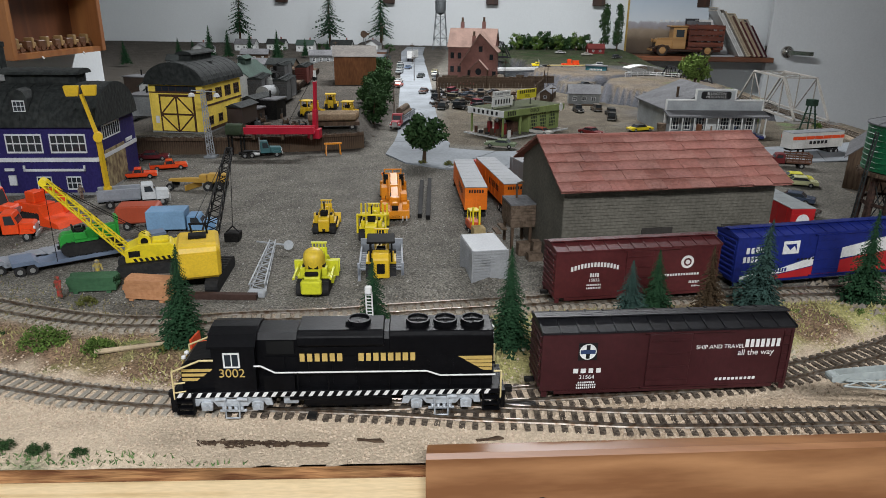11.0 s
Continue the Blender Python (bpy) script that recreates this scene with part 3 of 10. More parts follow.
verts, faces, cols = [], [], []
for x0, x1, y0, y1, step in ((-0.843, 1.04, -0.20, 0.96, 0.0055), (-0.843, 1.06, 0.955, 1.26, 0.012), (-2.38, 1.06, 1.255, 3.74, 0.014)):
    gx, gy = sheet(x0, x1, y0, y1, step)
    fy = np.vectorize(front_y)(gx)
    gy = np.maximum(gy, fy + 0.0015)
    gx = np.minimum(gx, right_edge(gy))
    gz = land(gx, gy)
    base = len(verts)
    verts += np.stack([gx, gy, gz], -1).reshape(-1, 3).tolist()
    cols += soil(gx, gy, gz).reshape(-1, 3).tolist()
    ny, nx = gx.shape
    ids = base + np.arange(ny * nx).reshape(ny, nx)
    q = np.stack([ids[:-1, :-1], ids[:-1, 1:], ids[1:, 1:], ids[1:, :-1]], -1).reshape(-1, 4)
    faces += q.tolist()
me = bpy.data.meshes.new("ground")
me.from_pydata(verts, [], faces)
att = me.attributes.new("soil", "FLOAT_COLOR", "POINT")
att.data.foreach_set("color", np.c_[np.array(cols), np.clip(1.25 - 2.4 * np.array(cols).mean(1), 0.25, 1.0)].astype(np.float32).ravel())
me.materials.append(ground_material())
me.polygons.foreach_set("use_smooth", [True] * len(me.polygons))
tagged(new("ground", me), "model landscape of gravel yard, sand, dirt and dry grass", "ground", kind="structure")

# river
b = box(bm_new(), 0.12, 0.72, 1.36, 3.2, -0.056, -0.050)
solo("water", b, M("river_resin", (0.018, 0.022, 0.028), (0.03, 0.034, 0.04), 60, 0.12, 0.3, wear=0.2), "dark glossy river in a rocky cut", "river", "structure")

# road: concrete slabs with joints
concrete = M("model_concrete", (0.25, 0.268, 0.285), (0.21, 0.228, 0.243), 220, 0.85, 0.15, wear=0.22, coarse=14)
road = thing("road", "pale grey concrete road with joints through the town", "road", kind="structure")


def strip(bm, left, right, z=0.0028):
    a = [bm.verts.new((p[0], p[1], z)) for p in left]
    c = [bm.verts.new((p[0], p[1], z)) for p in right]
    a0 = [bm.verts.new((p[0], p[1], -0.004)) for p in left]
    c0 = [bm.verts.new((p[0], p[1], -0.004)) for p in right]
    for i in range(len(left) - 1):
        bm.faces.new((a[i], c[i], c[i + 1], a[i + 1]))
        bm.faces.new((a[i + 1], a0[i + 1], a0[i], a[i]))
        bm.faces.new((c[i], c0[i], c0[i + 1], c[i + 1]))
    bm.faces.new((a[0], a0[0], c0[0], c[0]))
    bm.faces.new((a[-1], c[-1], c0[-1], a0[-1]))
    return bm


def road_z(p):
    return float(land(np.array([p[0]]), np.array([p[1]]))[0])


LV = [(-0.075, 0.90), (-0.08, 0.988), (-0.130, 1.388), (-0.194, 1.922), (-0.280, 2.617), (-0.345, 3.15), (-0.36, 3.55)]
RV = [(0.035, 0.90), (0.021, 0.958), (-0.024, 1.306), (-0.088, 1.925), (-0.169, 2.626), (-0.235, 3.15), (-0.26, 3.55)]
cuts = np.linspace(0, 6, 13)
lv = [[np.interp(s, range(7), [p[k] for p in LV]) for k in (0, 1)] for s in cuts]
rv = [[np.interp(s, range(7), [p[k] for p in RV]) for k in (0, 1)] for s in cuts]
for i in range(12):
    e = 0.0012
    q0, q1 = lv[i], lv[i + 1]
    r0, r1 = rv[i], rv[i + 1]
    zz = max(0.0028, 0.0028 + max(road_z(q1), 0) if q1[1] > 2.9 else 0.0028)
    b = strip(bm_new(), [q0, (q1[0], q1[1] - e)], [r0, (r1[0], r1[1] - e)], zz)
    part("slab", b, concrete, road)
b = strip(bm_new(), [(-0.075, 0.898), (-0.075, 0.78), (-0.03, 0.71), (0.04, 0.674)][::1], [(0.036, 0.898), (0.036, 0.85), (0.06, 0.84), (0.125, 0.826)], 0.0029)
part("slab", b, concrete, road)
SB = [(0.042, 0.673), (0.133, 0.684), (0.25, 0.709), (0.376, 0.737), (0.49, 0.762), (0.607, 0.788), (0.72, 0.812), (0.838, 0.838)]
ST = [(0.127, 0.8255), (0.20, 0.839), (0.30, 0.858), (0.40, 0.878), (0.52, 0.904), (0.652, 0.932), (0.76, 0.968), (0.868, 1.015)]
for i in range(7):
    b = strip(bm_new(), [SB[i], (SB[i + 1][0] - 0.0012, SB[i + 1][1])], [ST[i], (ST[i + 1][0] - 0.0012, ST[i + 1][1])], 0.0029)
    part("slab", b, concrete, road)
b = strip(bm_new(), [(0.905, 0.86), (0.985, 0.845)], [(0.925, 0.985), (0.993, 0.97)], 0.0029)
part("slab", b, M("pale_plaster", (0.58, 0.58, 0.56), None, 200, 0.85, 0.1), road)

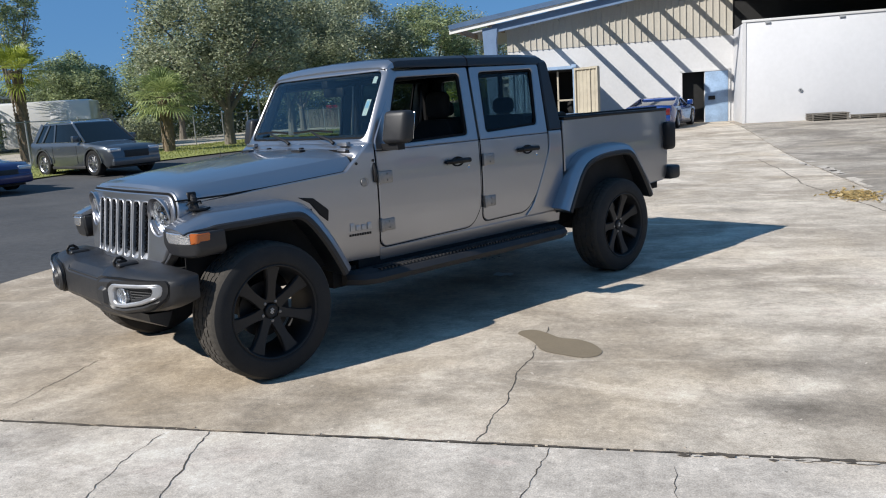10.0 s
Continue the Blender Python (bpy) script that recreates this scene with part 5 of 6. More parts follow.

= = =

▶ _Written instruction_
Your task is to repeat the material above exactly, without its pictures.

▶ _Final answer_
11.0 s
Continue the Blender Python (bpy) script that recreates this scene with part 3 of 10. More parts follow.
verts, faces, cols = [], [], []
for x0, x1, y0, y1, step in ((-0.843, 1.04, -0.20, 0.96, 0.0055), (-0.843, 1.06, 0.955, 1.26, 0.012), (-2.38, 1.06, 1.255, 3.74, 0.014)):
    gx, gy = sheet(x0, x1, y0, y1, step)
    fy = np.vectorize(front_y)(gx)
    gy = np.maximum(gy, fy + 0.0015)
    gx = np.minimum(gx, right_edge(gy))
    gz = land(gx, gy)
    base = len(verts)
    verts += np.stack([gx, gy, gz], -1).reshape(-1, 3).tolist()
    cols += soil(gx, gy, gz).reshape(-1, 3).tolist()
    ny, nx = gx.shape
    ids = base + np.arange(ny * nx).reshape(ny, nx)
    q = np.stack([ids[:-1, :-1], ids[:-1, 1:], ids[1:, 1:], ids[1:, :-1]], -1).reshape(-1, 4)
    faces += q.tolist()
me = bpy.data.meshes.new("ground")
me.from_pydata(verts, [], faces)
att = me.attributes.new("soil", "FLOAT_COLOR", "POINT")
att.data.foreach_set("color", np.c_[np.array(cols), np.clip(1.25 - 2.4 * np.array(cols).mean(1), 0.25, 1.0)].astype(np.float32).ravel())
me.materials.append(ground_material())
me.polygons.foreach_set("use_smooth", [True] * len(me.polygons))
tagged(new("ground", me), "model landscape of gravel yard, sand, dirt and dry grass", "ground", kind="structure")

# river
b = box(bm_new(), 0.12, 0.72, 1.36, 3.2, -0.056, -0.050)
solo("water", b, M("river_resin", (0.018, 0.022, 0.028), (0.03, 0.034, 0.04), 60, 0.12, 0.3, wear=0.2), "dark glossy river in a rocky cut", "river", "structure")

# road: concrete slabs with joints
concrete = M("model_concrete", (0.25, 0.268, 0.285), (0.21, 0.228, 0.243), 220, 0.85, 0.15, wear=0.22, coarse=14)
road = thing("road", "pale grey concrete road with joints through the town", "road", kind="structure")


def strip(bm, left, right, z=0.0028):
    a = [bm.verts.new((p[0], p[1], z)) for p in left]
    c = [bm.verts.new((p[0], p[1], z)) for p in right]
    a0 = [bm.verts.new((p[0], p[1], -0.004)) for p in left]
    c0 = [bm.verts.new((p[0], p[1], -0.004)) for p in right]
    for i in range(len(left) - 1):
        bm.faces.new((a[i], c[i], c[i + 1], a[i + 1]))
        bm.faces.new((a[i + 1], a0[i + 1], a0[i], a[i]))
        bm.faces.new((c[i], c0[i], c0[i + 1], c[i + 1]))
    bm.faces.new((a[0], a0[0], c0[0], c[0]))
    bm.faces.new((a[-1], c[-1], c0[-1], a0[-1]))
    return bm


def road_z(p):
    return float(land(np.array([p[0]]), np.array([p[1]]))[0])


LV = [(-0.075, 0.90), (-0.08, 0.988), (-0.130, 1.388), (-0.194, 1.922), (-0.280, 2.617), (-0.345, 3.15), (-0.36, 3.55)]
RV = [(0.035, 0.90), (0.021, 0.958), (-0.024, 1.306), (-0.088, 1.925), (-0.169, 2.626), (-0.235, 3.15), (-0.26, 3.55)]
cuts = np.linspace(0, 6, 13)
lv = [[np.interp(s, range(7), [p[k] for p in LV]) for k in (0, 1)] for s in cuts]
rv = [[np.interp(s, range(7), [p[k] for p in RV]) for k in (0, 1)] for s in cuts]
for i in range(12):
    e = 0.0012
    q0, q1 = lv[i], lv[i + 1]
    r0, r1 = rv[i], rv[i + 1]
    zz = max(0.0028, 0.0028 + max(road_z(q1), 0) if q1[1] > 2.9 else 0.0028)
    b = strip(bm_new(), [q0, (q1[0], q1[1] - e)], [r0, (r1[0], r1[1] - e)], zz)
    part("slab", b, concrete, road)
b = strip(bm_new(), [(-0.075, 0.898), (-0.075, 0.78), (-0.03, 0.71), (0.04, 0.674)][::1], [(0.036, 0.898), (0.036, 0.85), (0.06, 0.84), (0.125, 0.826)], 0.0029)
part("slab", b, concrete, road)
SB = [(0.042, 0.673), (0.133, 0.684), (0.25, 0.709), (0.376, 0.737), (0.49, 0.762), (0.607, 0.788), (0.72, 0.812), (0.838, 0.838)]
ST = [(0.127, 0.8255), (0.20, 0.839), (0.30, 0.858), (0.40, 0.878), (0.52, 0.904), (0.652, 0.932), (0.76, 0.968), (0.868, 1.015)]
for i in range(7):
    b = strip(bm_new(), [SB[i], (SB[i + 1][0] - 0.0012, SB[i + 1][1])], [ST[i], (ST[i + 1][0] - 0.0012, ST[i + 1][1])], 0.0029)
    part("slab", b, concrete, road)
b = strip(bm_new(), [(0.905, 0.86), (0.985, 0.845)], [(0.925, 0.985), (0.993, 0.97)], 0.0029)
part("slab", b, M("pale_plaster", (0.58, 0.58, 0.56), None, 200, 0.85, 0.1), road)

10.0 s
Continue the Blender Python (bpy) script that recreates this scene with part 5 of 6. More parts follow.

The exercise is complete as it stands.